I sit outside in the blistering cold, the cold weather making my bones feel brittle, but I sit there embracing the pain. I am here. The minute this door opens, I am going to have to sit throughsome painful experiences about my father’s last days, maybe his last minutes, and it will be like he is dying all over again, fresh and debilitating, and so soon after my mother . . . how much pain can a human vessel take?

No matter how painful this minus-five-degree Celsius weather is on my skin and bones, it pales to what is awaiting me on the other side of this door, and now that I am here, I’m not sure that I am—

“Tony . . . what the fuck. What in God’s name are you doing? Get in here. What are you doing? I got the text almost ten minutes ago that the driver had dropped you off. When I didn’t see you, I just assumed you had decided to go to a hotel, so the drop off —”

Liam stops his tirade mid-sentence to pick me up like a father picks up his toddler from a sitting position. That required him to probably bare down and lift, hence no talking.

“Tony, please tell me what is happening,” Liam pleads as he steps over the threshold, kicking the door shut behind him and leaving my duffel bag outside collecting snow.

“Tony . . . please speak. What was that? Death by snowflakes? Why didn’t you knock?”

“I didn’t know where to start.”

“A knock would have been good. We need to bring back up your body temperature. Stay here. Don’t move. I will run a warm bath for you. That should do it.”

“Please, Liam. You don’t need to go to all that trouble. The fireplace is working just fine.”

“No . . . not fast enough. Stay here. I’ll be right back.

Forty-five minutes later, my body, blood, and bones are toasty warm, condolences expressed, and my belly well fed, and we are ready to talk, but where do I start? I thought. Turns out, I thought it out loud, and Liam’s response is,

“Why not start at the beginning . . . so we are both on the same page.”

“Butwhereis the beginning? Where exactly do I start? Fifteen years ago, or two weeks ago, at my mother’s funeral where I was approached by someone who told me that you did not kill my father; Noah did. Where do you want me to start?”

Liam's face crumples, the lines of shock etching deep into his forehead as I drop the truth about Noah like a lead weight between us. His blue eyes, usually so clear and steady, now flicker with the erratic dance of disbelief. He blinks rapidly as if to clear away the revelation from his vision. The skin under those eyes pale to sickly ash, veins rising subtly at his temples in tandem with his accelerated pulse.

"Tony, you have no idea what you've stumbled into," he breathes out, his voice barely above a whisper. He is struggling to breathe now, each inhale seeming to catch, held hostage by fear as the airflow rattles through his nostrils. "You're a target now," he continues, voice gaining an edge of urgency. "You, and anyone you tell . . . "

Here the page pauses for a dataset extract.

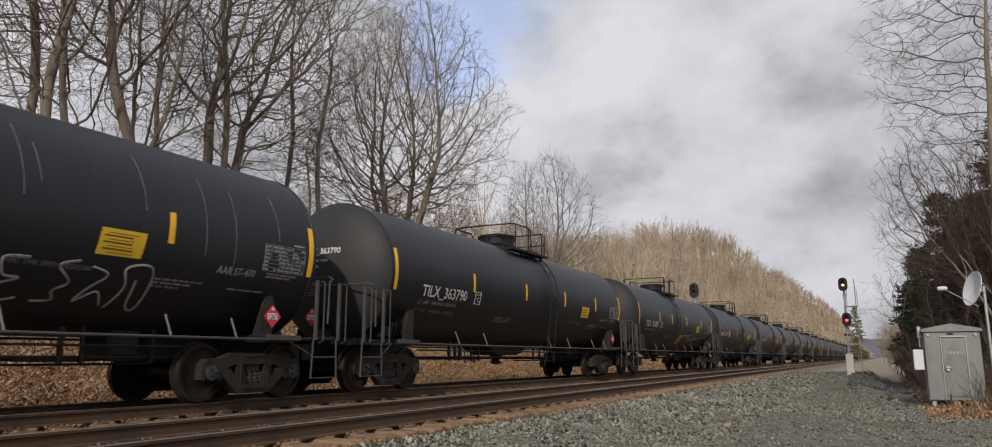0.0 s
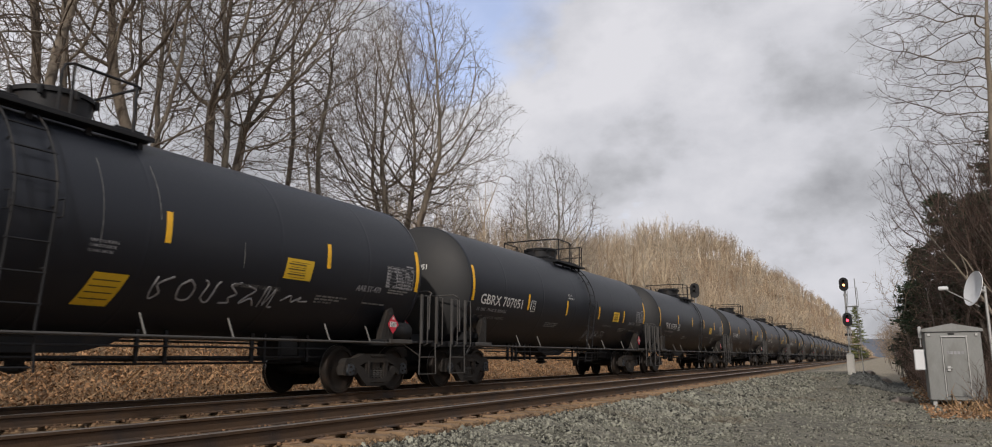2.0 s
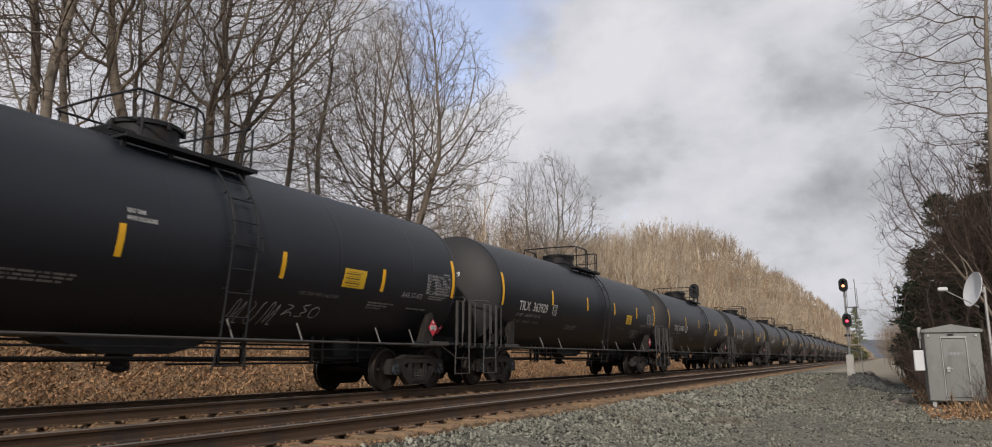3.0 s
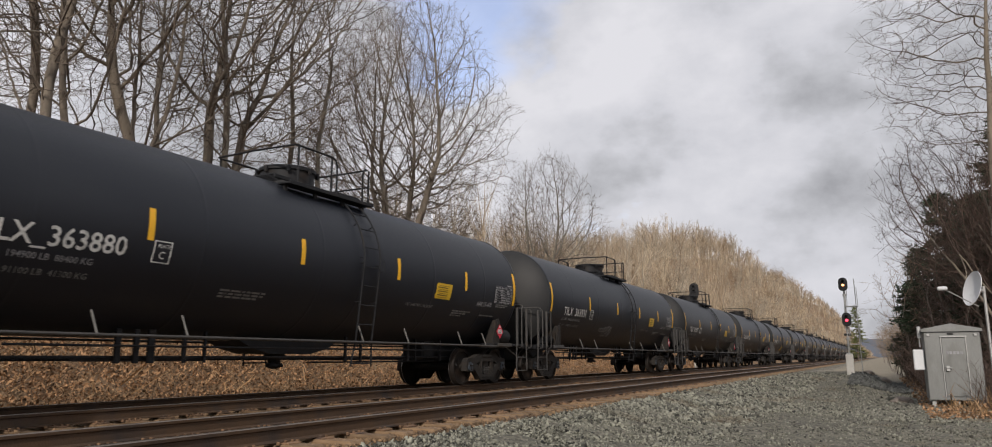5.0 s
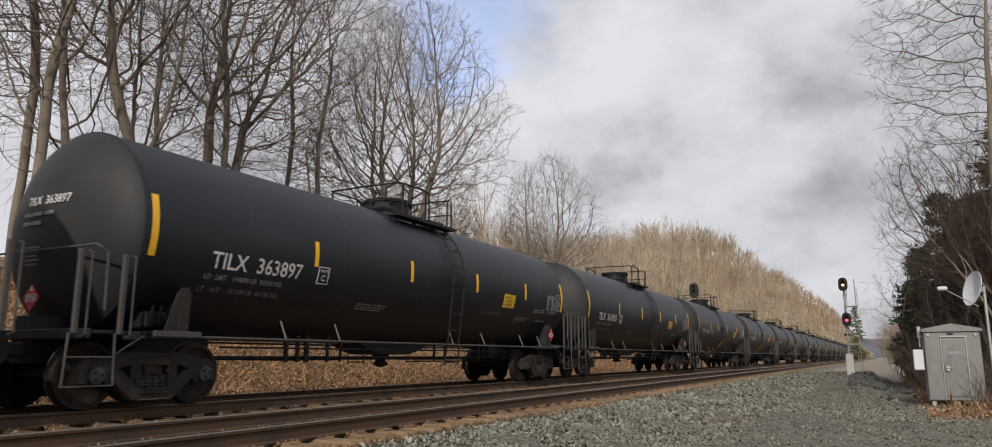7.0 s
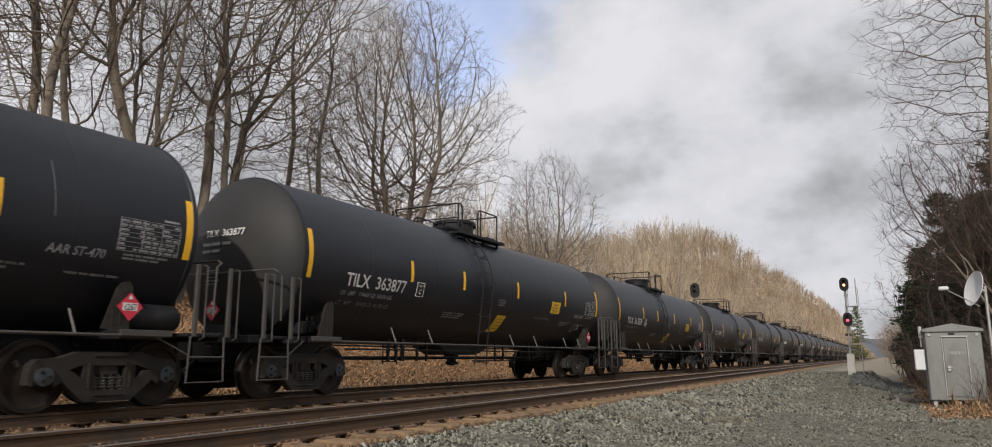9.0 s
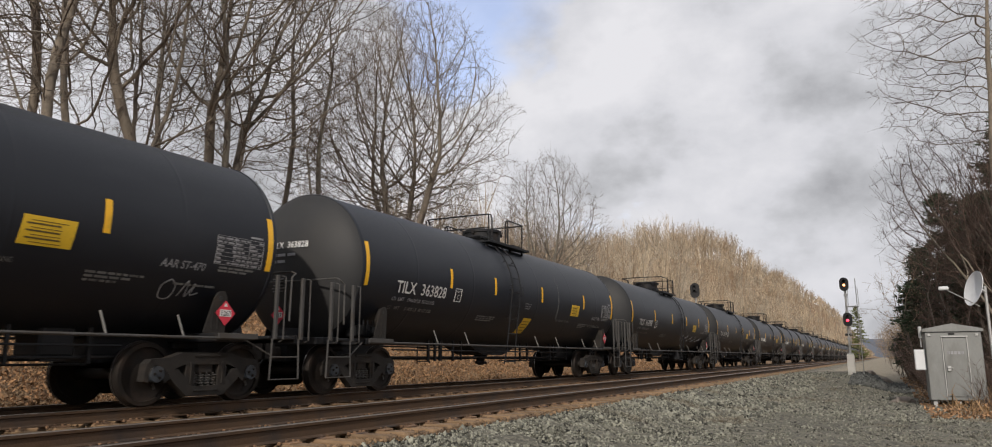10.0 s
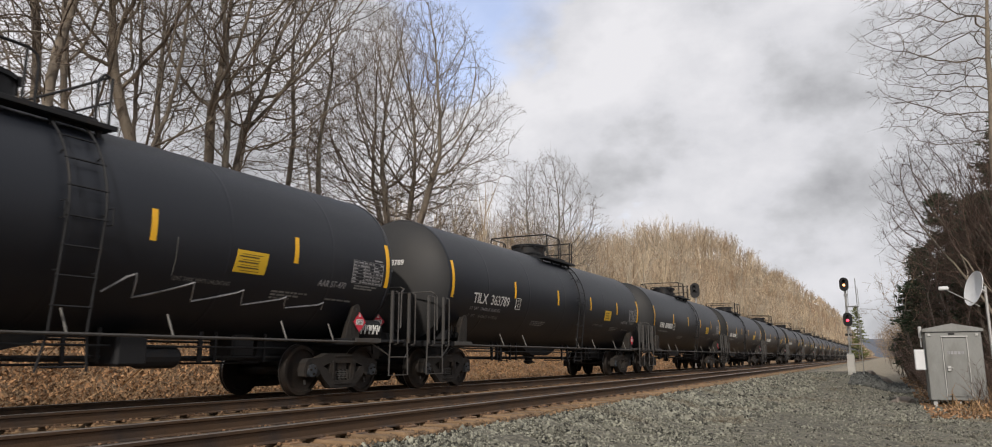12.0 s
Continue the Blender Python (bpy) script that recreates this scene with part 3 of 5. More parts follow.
def side_frame_mesh(s):
    """Cast side frame of a three-piece truck, with openings, at its outer side."""
    g = Geo()
    lo, hi = sorted((s * 0.90, s * 1.06))
    z0 = 0.46
    top = [(-1.06, z0 + 0.14), (-0.98, z0 + 0.21), (-0.70, z0 + 0.23), (-0.45, z0 + 0.31), (0.45, z0 + 0.31), (0.70, z0 + 0.23), (0.98, z0 + 0.21), (1.06, z0 + 0.14),
           (1.06, z0 + 0.05), (0.72, z0 + 0.02), (0.42, z0 + 0.13), (-0.42, z0 + 0.13), (-0.72, z0 + 0.02), (-1.06, z0 + 0.05)]
    g.prism(top, lo, hi)
    g.prism([(-0.72, z0 + 0.06), (-0.52, z0 + 0.06), (-0.24, z0 - 0.19), (0.24, z0 - 0.19), (0.52, z0 + 0.06), (0.72, z0 + 0.06), (0.62, z0 - 0.10), (0.34, z0 - 0.34), (-0.34, z0 - 0.34), (-0.62, z0 - 0.10)], lo, hi)
    for d in (-1, 1):
        col = [(d * 0.22, z0 - 0.21), (d * 0.38, z0 - 0.10), (d * 0.38, z0 + 0.18), (d * 0.23, z0 + 0.18)]
        g.prism(col, lo + 0.003, hi - 0.003)
        ped = [(d * 0.66, z0 + 0.09), (d * 1.07, z0 + 0.09), (d * 1.09, z0 - 0.10), (d * 1.02, z0 - 0.12), (d * 1.0, z0 - 0.02), (d * 0.78, z0 - 0.02), (d * 0.75, z0 - 0.14), (d * 0.55, z0 + 0.0), (d * 0.55, z0 + 0.05)]
        g.prism(ped, lo + 0.006, hi - 0.006)
        g.box((s * 0.98, d * 0.889, z0 + 0.03), (0.20, 0.24, 0.12), 0.02)
        # raised lip round the window
        g.box((s * 1.065, d * 0.30, z0 + 0.0), (0.02, 0.035, 0.34), 0.008)
    g.box((s * 1.065, 0, z0 + 0.26), (0.022, 0.5, 0.04), 0.01)
    g.box((s * 1.065, 0, z0 - 0.26), (0.022, 0.46, 0.035), 0.01)
    return g.mesh("side_frame", CAST)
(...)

I look at this man now, seemingly mesmerized by the trembling of his lips—the way they quiver with each syllable as he forces them out and wonder. Did something happen to him while in prison?

Liam was always the strong one, the fearless, the daredevil, the one who never faltered. Compared to Noah, his older brother, and James, his younger, Liam was always the tough one . . . the unbreakable one, the lion in a den of pussycats.

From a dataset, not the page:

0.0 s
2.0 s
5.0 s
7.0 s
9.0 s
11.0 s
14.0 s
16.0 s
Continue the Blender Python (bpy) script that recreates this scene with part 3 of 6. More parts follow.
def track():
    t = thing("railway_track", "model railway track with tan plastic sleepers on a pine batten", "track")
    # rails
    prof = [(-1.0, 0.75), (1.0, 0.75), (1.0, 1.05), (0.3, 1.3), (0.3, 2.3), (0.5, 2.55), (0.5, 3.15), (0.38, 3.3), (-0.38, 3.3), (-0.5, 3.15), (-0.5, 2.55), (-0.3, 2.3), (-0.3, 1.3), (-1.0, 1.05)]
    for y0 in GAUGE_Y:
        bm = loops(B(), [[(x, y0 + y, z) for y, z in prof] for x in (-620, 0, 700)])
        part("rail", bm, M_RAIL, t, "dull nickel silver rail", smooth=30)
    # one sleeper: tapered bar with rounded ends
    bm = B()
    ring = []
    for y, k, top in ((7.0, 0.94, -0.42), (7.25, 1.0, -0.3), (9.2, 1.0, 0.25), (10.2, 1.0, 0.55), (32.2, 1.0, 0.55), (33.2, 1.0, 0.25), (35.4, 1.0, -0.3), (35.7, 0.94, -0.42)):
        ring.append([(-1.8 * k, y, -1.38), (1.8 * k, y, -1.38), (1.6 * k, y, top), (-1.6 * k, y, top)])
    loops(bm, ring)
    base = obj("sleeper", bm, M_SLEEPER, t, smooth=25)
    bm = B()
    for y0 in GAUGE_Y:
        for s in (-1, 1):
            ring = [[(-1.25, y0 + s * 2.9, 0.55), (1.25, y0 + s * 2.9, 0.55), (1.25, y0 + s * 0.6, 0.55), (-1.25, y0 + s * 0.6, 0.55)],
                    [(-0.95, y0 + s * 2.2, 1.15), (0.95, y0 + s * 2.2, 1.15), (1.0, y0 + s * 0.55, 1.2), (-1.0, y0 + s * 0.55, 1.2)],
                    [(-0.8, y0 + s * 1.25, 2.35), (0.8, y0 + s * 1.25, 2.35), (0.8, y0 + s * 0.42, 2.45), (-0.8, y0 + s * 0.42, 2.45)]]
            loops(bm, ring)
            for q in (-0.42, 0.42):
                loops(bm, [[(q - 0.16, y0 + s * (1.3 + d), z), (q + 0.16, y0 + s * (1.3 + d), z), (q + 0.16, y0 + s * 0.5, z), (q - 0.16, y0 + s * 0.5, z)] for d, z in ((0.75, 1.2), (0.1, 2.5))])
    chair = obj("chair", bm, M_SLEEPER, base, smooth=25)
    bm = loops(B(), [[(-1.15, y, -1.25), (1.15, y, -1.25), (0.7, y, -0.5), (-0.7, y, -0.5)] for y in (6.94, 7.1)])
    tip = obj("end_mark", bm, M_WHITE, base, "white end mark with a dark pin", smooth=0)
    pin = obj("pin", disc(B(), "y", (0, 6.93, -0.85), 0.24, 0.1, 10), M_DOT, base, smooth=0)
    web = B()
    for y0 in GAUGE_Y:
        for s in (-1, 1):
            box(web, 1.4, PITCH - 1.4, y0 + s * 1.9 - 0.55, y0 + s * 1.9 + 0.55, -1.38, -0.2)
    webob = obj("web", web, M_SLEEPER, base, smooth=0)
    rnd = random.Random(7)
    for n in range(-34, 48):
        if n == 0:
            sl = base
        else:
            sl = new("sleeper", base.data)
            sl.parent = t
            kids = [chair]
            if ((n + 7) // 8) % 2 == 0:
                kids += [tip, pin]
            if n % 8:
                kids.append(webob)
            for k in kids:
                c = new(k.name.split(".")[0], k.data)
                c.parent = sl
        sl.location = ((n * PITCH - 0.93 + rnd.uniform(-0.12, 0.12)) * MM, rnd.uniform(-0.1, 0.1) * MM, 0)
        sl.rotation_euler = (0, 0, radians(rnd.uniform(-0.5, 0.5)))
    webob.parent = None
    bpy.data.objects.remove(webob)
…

Before me today stands a man with shoulders hunched, hands fidgeting aimlessly, a mere echo of his former self. He looks small and breakable.

Prison took a Simba and turned him into a fragile creature, a wounded sparrow in a world of soaring eagles. What a tragedy.

“I understand that you are trying to protect me, but I didn’t fly all this way for your protection, Liam. I want answers . . . I need answers.”

“I am sorry you found out about this, T. I could kill—arrrrgh. What a poor choice of words. I wish I could lay my hands on the person that told you about this. I was prepared to go to my grave, having you hate me, thinking I killed your father if that meant protecting you," Liam says, his face a portrait of sorrow, his voice icy.